TASK DETAILS: Go through the data below and copy it exactly, skipping every picture.

DATA FOR THIS TASK:
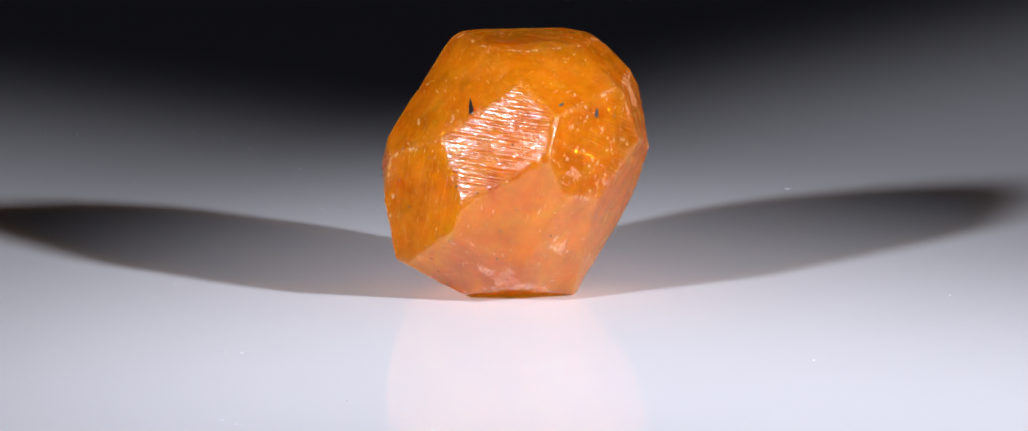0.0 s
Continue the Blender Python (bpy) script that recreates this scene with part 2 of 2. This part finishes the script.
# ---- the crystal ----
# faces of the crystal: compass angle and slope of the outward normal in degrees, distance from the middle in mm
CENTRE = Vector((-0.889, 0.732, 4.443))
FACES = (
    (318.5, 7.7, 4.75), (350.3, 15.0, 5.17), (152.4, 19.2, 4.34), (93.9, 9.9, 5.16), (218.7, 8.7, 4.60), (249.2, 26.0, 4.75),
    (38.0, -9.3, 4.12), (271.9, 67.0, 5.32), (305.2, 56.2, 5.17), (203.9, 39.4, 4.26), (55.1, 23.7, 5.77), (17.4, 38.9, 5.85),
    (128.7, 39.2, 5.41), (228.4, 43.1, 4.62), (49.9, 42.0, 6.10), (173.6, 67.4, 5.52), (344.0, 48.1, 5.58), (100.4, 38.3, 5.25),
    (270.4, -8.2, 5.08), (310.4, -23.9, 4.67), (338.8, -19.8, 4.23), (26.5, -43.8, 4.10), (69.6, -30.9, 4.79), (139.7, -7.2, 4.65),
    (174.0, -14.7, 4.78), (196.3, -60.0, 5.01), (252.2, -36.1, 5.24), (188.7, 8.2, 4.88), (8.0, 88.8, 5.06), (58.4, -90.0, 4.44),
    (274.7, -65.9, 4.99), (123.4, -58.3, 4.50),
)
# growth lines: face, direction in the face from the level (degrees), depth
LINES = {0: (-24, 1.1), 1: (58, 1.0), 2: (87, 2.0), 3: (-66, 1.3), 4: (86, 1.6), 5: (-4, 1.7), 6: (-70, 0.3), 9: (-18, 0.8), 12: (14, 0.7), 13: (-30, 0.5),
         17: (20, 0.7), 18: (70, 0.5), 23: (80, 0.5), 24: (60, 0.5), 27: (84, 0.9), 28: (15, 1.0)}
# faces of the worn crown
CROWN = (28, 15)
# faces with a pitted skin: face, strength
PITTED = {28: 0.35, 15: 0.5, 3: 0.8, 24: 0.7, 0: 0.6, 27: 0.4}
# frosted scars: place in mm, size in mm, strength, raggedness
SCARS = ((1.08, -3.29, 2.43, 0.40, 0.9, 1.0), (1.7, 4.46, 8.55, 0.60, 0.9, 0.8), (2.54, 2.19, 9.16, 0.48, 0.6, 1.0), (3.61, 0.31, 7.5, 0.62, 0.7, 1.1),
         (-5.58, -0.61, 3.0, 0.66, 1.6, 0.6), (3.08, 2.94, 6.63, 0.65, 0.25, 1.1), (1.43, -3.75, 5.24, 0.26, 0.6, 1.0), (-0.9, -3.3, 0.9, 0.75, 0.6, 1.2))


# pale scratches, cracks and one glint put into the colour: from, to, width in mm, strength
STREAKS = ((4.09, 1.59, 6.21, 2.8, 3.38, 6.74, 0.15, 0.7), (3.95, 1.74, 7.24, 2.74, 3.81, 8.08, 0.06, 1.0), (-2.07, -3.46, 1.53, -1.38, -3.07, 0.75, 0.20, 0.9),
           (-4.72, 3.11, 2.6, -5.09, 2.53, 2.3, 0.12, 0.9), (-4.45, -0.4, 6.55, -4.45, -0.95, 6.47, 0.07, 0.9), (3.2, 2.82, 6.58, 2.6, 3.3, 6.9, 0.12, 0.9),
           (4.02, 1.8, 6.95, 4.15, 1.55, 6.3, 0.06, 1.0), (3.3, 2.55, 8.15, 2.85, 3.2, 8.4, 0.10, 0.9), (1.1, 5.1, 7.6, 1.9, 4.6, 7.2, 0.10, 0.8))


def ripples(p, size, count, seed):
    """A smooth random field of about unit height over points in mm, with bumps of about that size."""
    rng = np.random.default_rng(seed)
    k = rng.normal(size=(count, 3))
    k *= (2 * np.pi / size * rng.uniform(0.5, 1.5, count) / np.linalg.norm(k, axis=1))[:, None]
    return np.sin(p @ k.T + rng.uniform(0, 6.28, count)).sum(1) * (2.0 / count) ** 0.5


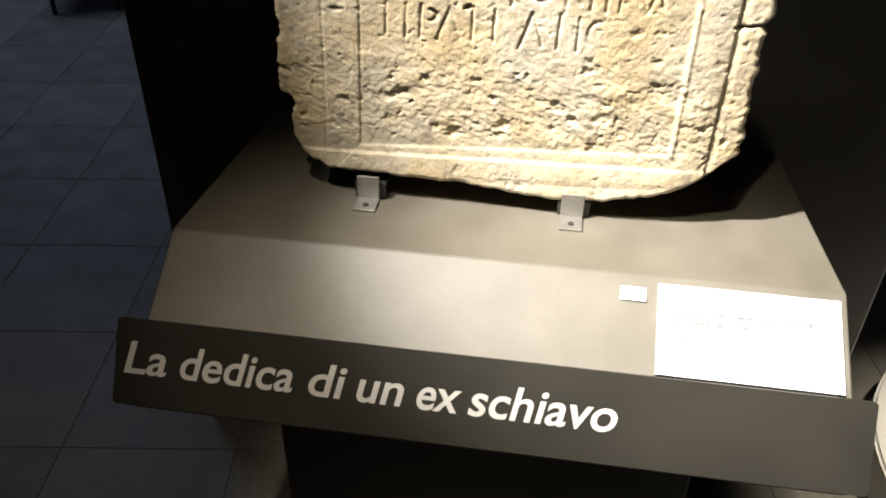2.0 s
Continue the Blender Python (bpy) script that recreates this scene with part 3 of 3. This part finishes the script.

FINAL RESULT:
0.0 s
Continue the Blender Python (bpy) script that recreates this scene with part 2 of 2. This part finishes the script.
# ---- the crystal ----
# faces of the crystal: compass angle and slope of the outward normal in degrees, distance from the middle in mm
CENTRE = Vector((-0.889, 0.732, 4.443))
FACES = (
    (318.5, 7.7, 4.75), (350.3, 15.0, 5.17), (152.4, 19.2, 4.34), (93.9, 9.9, 5.16), (218.7, 8.7, 4.60), (249.2, 26.0, 4.75),
    (38.0, -9.3, 4.12), (271.9, 67.0, 5.32), (305.2, 56.2, 5.17), (203.9, 39.4, 4.26), (55.1, 23.7, 5.77), (17.4, 38.9, 5.85),
    (128.7, 39.2, 5.41), (228.4, 43.1, 4.62), (49.9, 42.0, 6.10), (173.6, 67.4, 5.52), (344.0, 48.1, 5.58), (100.4, 38.3, 5.25),
    (270.4, -8.2, 5.08), (310.4, -23.9, 4.67), (338.8, -19.8, 4.23), (26.5, -43.8, 4.10), (69.6, -30.9, 4.79), (139.7, -7.2, 4.65),
    (174.0, -14.7, 4.78), (196.3, -60.0, 5.01), (252.2, -36.1, 5.24), (188.7, 8.2, 4.88), (8.0, 88.8, 5.06), (58.4, -90.0, 4.44),
    (274.7, -65.9, 4.99), (123.4, -58.3, 4.50),
)
# growth lines: face, direction in the face from the level (degrees), depth
LINES = {0: (-24, 1.1), 1: (58, 1.0), 2: (87, 2.0), 3: (-66, 1.3), 4: (86, 1.6), 5: (-4, 1.7), 6: (-70, 0.3), 9: (-18, 0.8), 12: (14, 0.7), 13: (-30, 0.5),
         17: (20, 0.7), 18: (70, 0.5), 23: (80, 0.5), 24: (60, 0.5), 27: (84, 0.9), 28: (15, 1.0)}
# faces of the worn crown
CROWN = (28, 15)
# faces with a pitted skin: face, strength
PITTED = {28: 0.35, 15: 0.5, 3: 0.8, 24: 0.7, 0: 0.6, 27: 0.4}
# frosted scars: place in mm, size in mm, strength, raggedness
SCARS = ((1.08, -3.29, 2.43, 0.40, 0.9, 1.0), (1.7, 4.46, 8.55, 0.60, 0.9, 0.8), (2.54, 2.19, 9.16, 0.48, 0.6, 1.0), (3.61, 0.31, 7.5, 0.62, 0.7, 1.1),
         (-5.58, -0.61, 3.0, 0.66, 1.6, 0.6), (3.08, 2.94, 6.63, 0.65, 0.25, 1.1), (1.43, -3.75, 5.24, 0.26, 0.6, 1.0), (-0.9, -3.3, 0.9, 0.75, 0.6, 1.2))


# pale scratches, cracks and one glint put into the colour: from, to, width in mm, strength
STREAKS = ((4.09, 1.59, 6.21, 2.8, 3.38, 6.74, 0.15, 0.7), (3.95, 1.74, 7.24, 2.74, 3.81, 8.08, 0.06, 1.0), (-2.07, -3.46, 1.53, -1.38, -3.07, 0.75, 0.20, 0.9),
           (-4.72, 3.11, 2.6, -5.09, 2.53, 2.3, 0.12, 0.9), (-4.45, -0.4, 6.55, -4.45, -0.95, 6.47, 0.07, 0.9), (3.2, 2.82, 6.58, 2.6, 3.3, 6.9, 0.12, 0.9),
           (4.02, 1.8, 6.95, 4.15, 1.55, 6.3, 0.06, 1.0), (3.3, 2.55, 8.15, 2.85, 3.2, 8.4, 0.10, 0.9), (1.1, 5.1, 7.6, 1.9, 4.6, 7.2, 0.10, 0.8))


def ripples(p, size, count, seed):
    """A smooth random field of about unit height over points in mm, with bumps of about that size."""
    rng = np.random.default_rng(seed)
    k = rng.normal(size=(count, 3))
    k *= (2 * np.pi / size * rng.uniform(0.5, 1.5, count) / np.linalg.norm(k, axis=1))[:, None]
    return np.sin(p @ k.T + rng.uniform(0, 6.28, count)).sum(1) * (2.0 / count) ** 0.5


2.0 s
Continue the Blender Python (bpy) script that recreates this scene with part 3 of 3. This part finishes the script.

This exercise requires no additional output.